I just wanted to share with you an experience we had yesterday in WalMart that helped me realize the blessings we hold.Alan, Holly and I went to WalMart to do that last minute, I have procrastinated AGAIN Thanksgiving shopping trip.
While we were in the produce section, there was a young mother who seemed to be shopping with her mother. I noticed she turned around and fell apart crying. Her mother reached out to her and hugged her and rubbed and patted her back and tried to console her. I knew something was wrong, really wrong, but I just wasn't sure what. I said a quick prayer and was hoping I could some how reach out to her and offer comfort, if the Lord meant me to.
We moved on and Alan began saying how bad he felt. I asked him what he was talking about and he asked me if I had seen the girl crying. I had. He said that she turned around, saw him and broke down crying. (He was dressed in his Army ACUs, due to him not having any clean civilian clothes!) He, Alan, explained how bad he felt for making her cry and how he should have washed so he didn't have to wear the ACUs.
Anyway, we moved on and passed the girl and her mother several times down various isles, each time she was shedding tears. I was in the lead going down the aisle, as I turned to go down the next isle I realized Alan and Holly were not behind me. After a few minutes, my arms full of stuff, here they came. Alan's face was beet red and Holly was smiling, Al was too. He informed me that the girl walked over to him and said, "Thank you for your service. I am sorry I was crying, but my husband is in Iraq and when I saw you I fell apart."
We saw her again, and this time (knowing now the source of her tears) I stopped and gave her a hug. Yes, you know me, I was boo-hooing right along with her. She informed me that he began his Iraqi tour three months ago and she missed him so much. She has three children, and from what I could tell, a great family.
This was a moment of pure blessing on so many levels. I was blessed to share a moment with another military family who were hurting, blessed that Alan has not been called out to serve in such a way yet, although his unit is being deployed in July.....thank goodness for school, blessed with health, a job, life, love, and pure joy. What a moment! It made me realize how blessed we are to have this day together; healthy, happy and hungry with a table FULL of delicious food and desserts.

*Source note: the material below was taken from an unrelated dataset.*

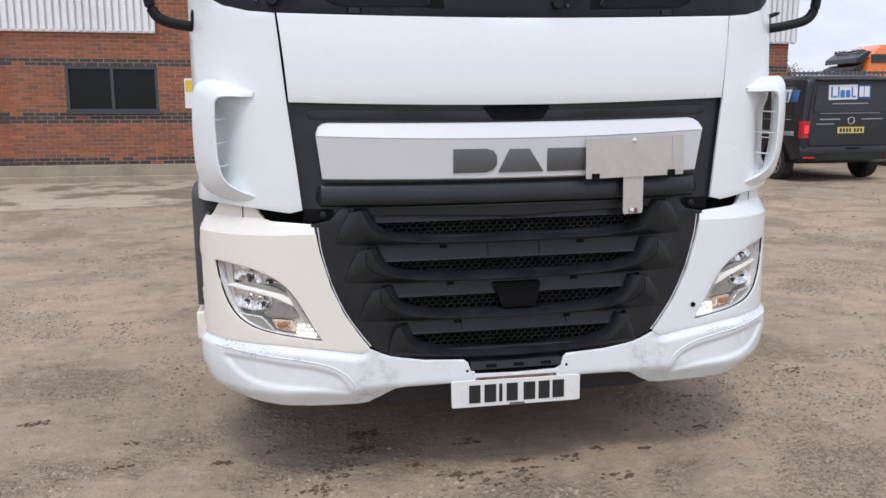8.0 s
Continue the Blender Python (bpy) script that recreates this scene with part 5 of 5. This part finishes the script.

Of all the people at WalMart, she was the only one that came up and thanked him for serving. Not that you expect anyone to say anything to him, I really didn't expect it at all and am always caught off guard when it does happen, I just couldn't believe she was thanking him even while in the midst of sadness and longing to see her husband. I found it ironic that one military family was thanking another. Here she was in a deep moment of grief and she was thanking him. I still can't get past that act of thanks. I guess I have a lot to learn about being a military mom.
I will be remembering those today that are not as fortunate as I am in so many ways. Today is not only a day of thanks for me, it will also be a day of remembrance of those who do not have the comforts we do, including those whose family members are too far away serving this country and giving the gift of sacrife. Sacrifice, it touches each one of us by keeping the freedoms we enjoy, without realizing what has been given.
This sweet young mother brought those sacrifices close to me and reality hit. Although we are not sacrificing in the way this family is; we have not forgotten that one day there is a large chance we probably will. That thought is what hits hard in moments such as this.
I am asking you to remember those that are serving us on this Thanksgiving day, and their families.
By the way, if you see a soldier, please thank him/her. You never know what kind of sacrifices he/she is making.....seeing them smile is worth it...they are too. They hear too much negative, they need a boost. Their thought on the subject is that people just don't care about them anymore, this is so untrue. I, personally, want them to know that I do care, and appreciate them! I know you do too!
Well, again I have procrastinated! I have a full array of things I need to cook, or the Thanks will be given to the person working the Jack in the Box drive through! (Another blessing, we are all off today!)
May God richly bless each of you today!